--- start of Records for the task ---

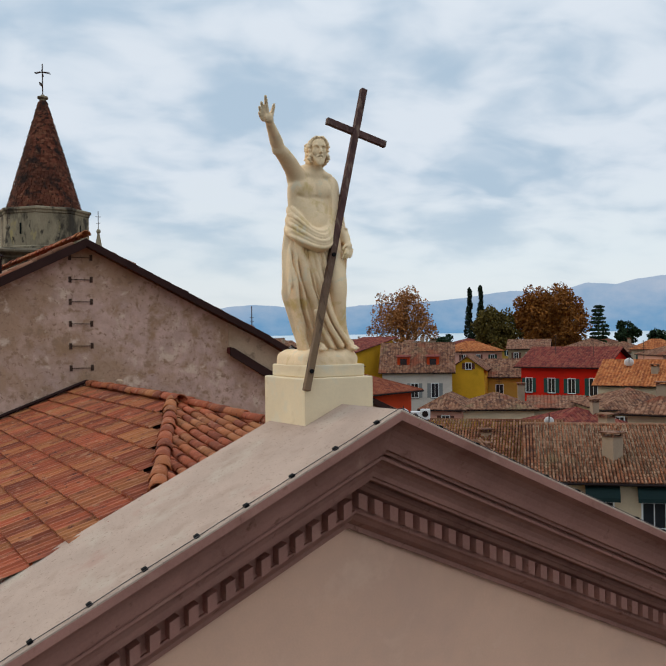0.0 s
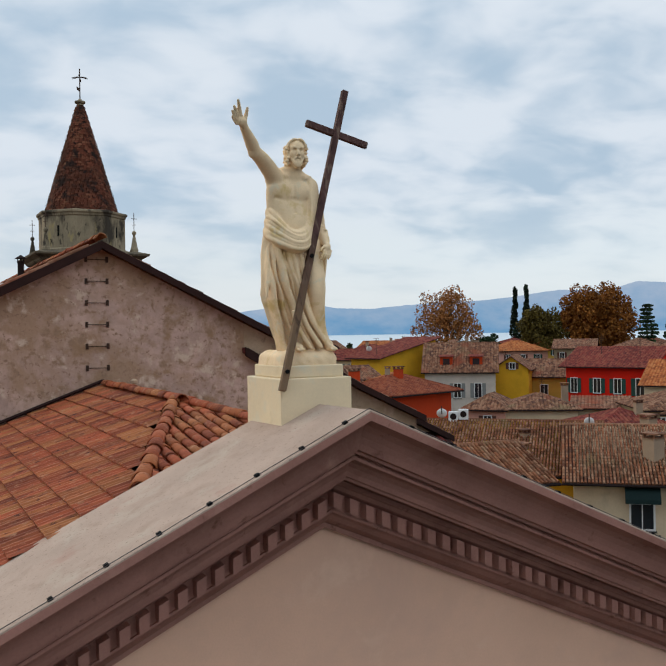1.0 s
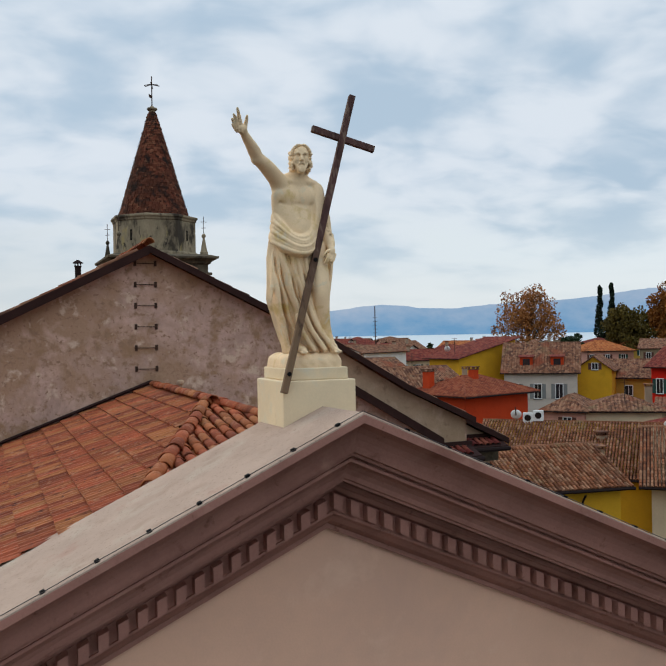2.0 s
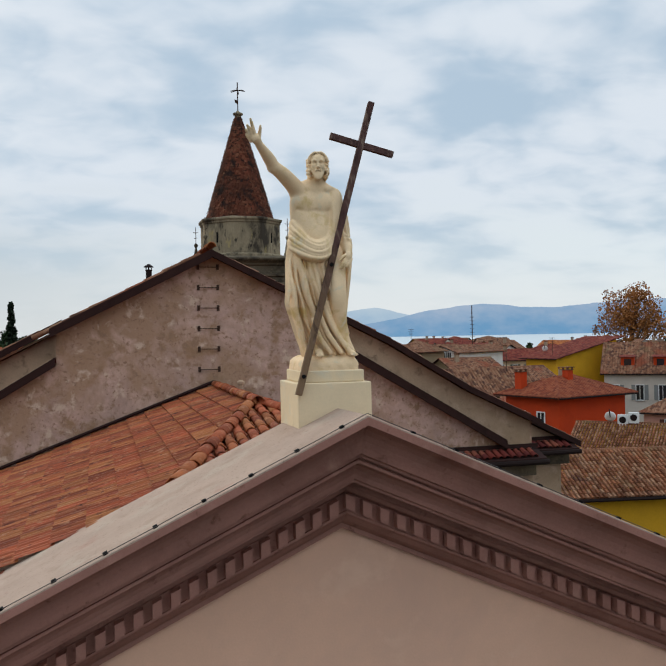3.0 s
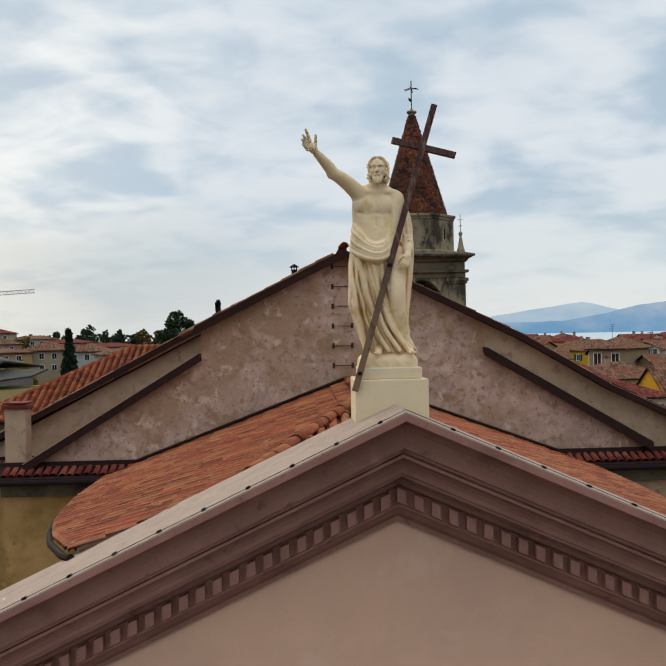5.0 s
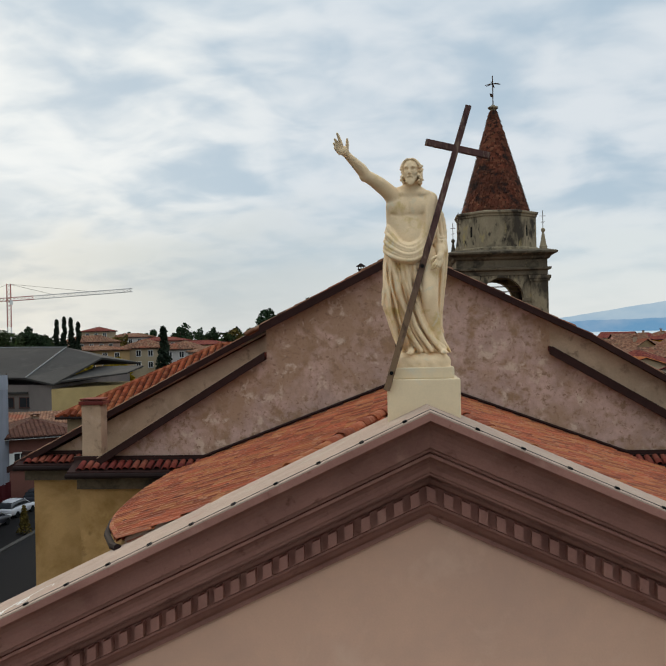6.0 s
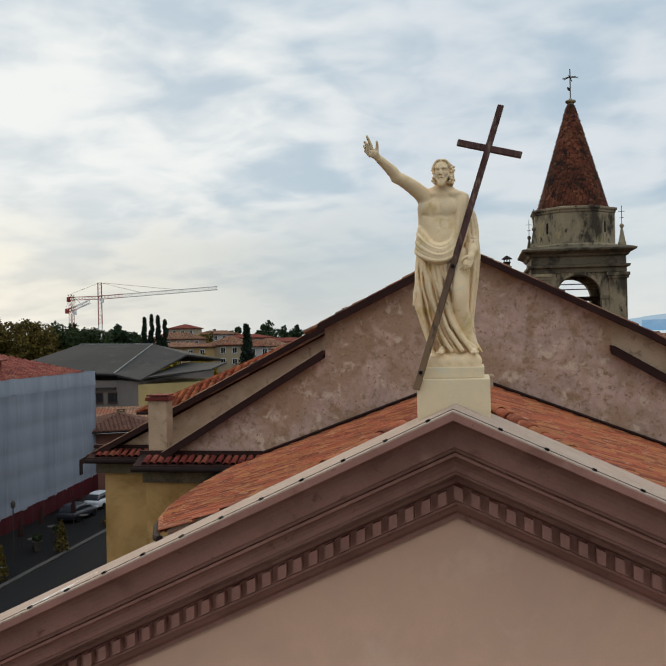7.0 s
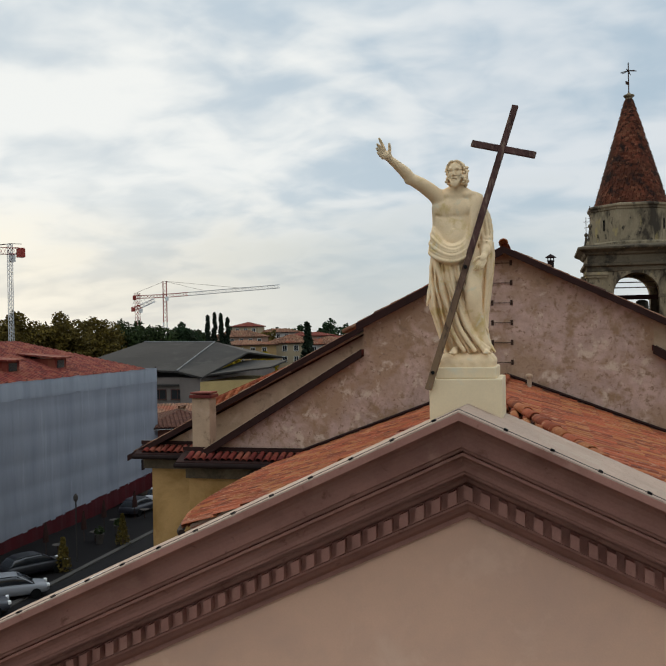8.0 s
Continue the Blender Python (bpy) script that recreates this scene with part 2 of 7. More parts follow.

--- end of Records for the task ---
--- start of Records for the task ---

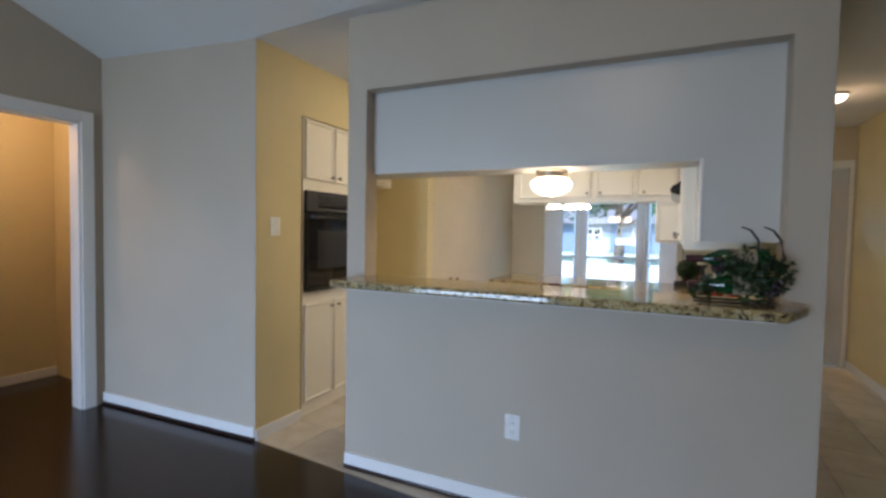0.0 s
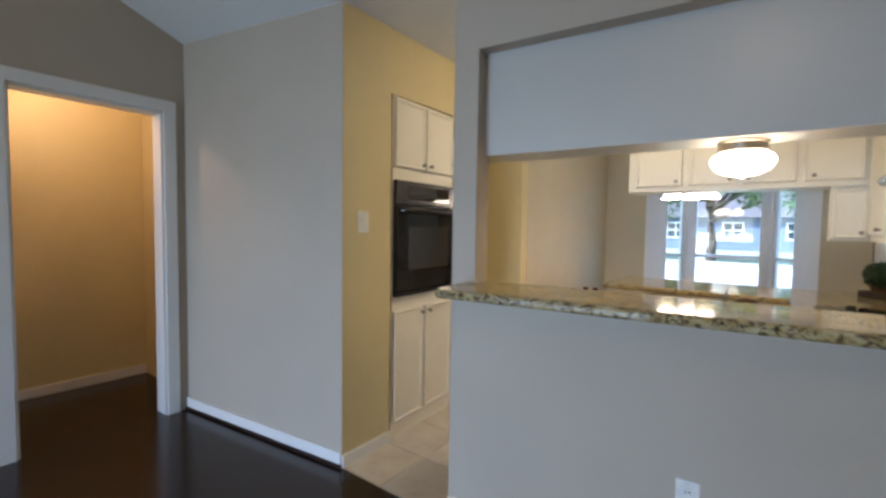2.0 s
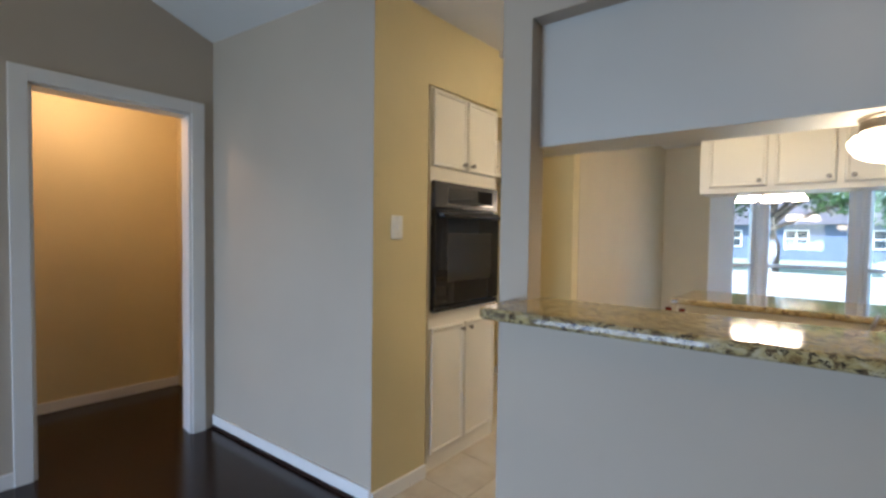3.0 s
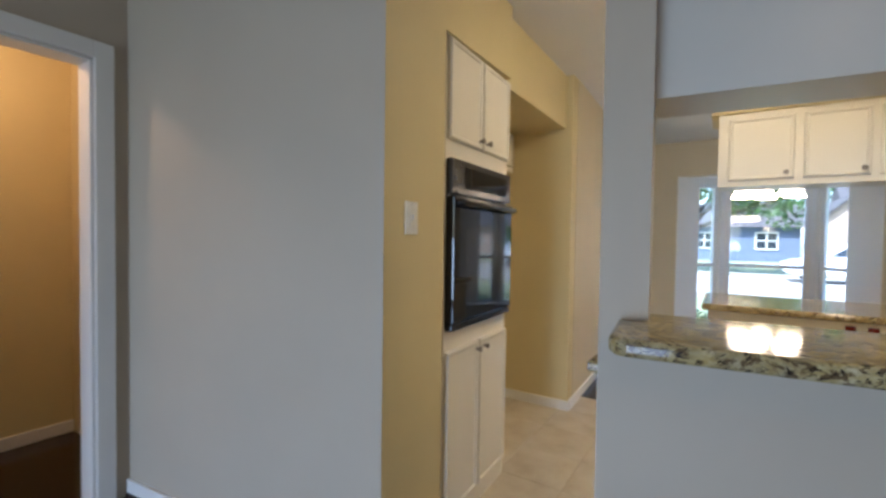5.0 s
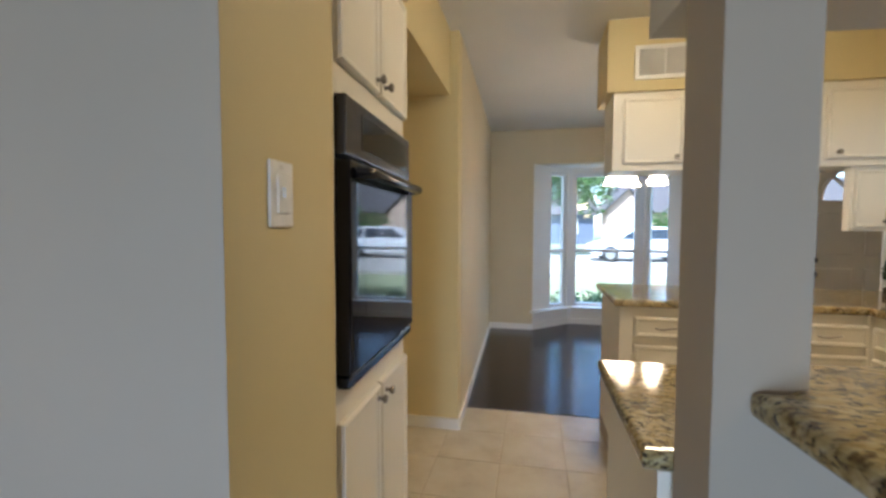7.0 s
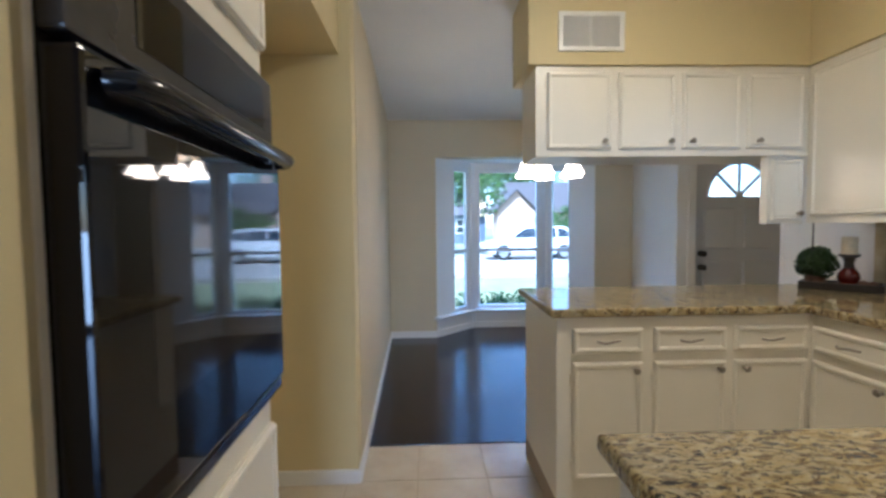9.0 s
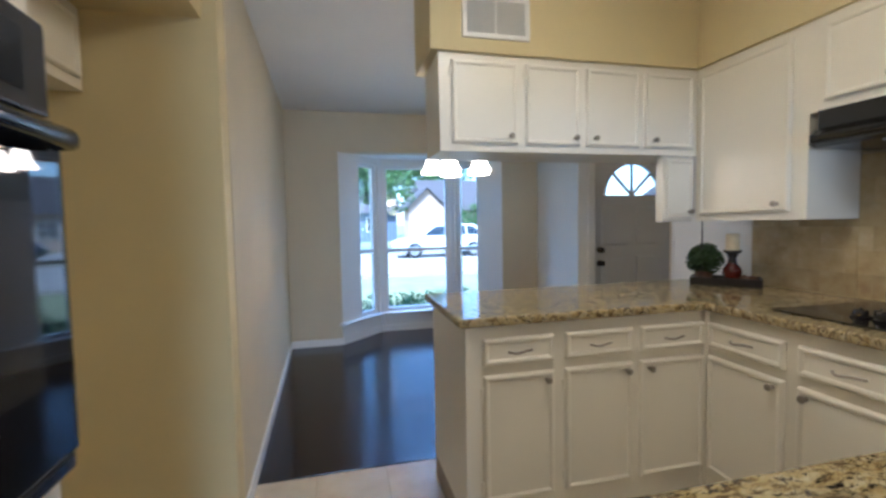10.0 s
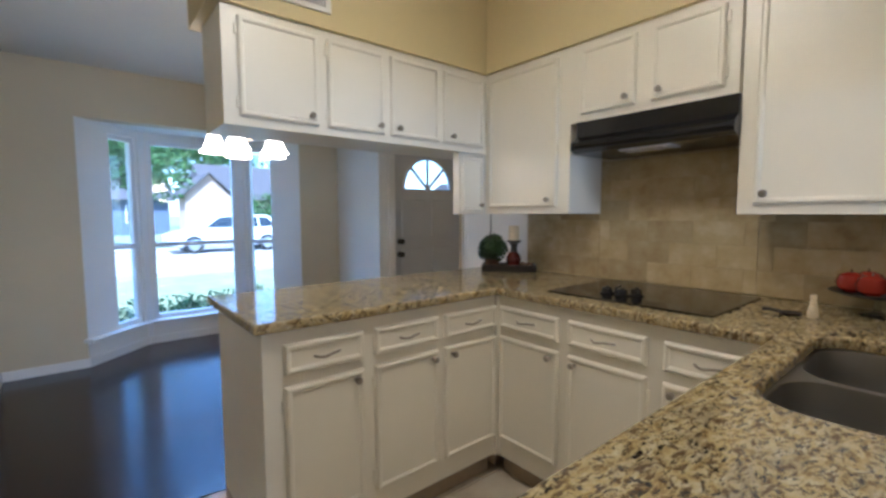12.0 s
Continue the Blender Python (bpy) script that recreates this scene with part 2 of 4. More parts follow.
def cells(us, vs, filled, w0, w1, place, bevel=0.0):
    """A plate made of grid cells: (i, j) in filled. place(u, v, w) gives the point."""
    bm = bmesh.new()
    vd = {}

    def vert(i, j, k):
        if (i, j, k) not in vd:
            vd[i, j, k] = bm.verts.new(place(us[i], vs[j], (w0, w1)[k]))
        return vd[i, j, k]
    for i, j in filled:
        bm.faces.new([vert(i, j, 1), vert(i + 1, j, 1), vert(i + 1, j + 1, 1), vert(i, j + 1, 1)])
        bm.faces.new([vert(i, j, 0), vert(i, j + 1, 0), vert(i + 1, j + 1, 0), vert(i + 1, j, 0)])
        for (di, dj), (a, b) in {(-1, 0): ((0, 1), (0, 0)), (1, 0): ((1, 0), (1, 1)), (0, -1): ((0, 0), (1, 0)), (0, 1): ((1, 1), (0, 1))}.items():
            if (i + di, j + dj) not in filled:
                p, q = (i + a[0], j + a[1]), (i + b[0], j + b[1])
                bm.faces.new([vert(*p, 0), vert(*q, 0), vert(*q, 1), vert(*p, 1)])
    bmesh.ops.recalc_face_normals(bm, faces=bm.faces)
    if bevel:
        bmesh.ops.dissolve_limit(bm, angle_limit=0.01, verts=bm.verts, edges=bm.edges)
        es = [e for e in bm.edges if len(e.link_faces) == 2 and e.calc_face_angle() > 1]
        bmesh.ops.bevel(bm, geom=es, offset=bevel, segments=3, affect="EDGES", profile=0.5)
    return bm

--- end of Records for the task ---

▸ Task prompt
Find how many lines of the entries contain "parts". Respond with the number only.

▸ Correct response
2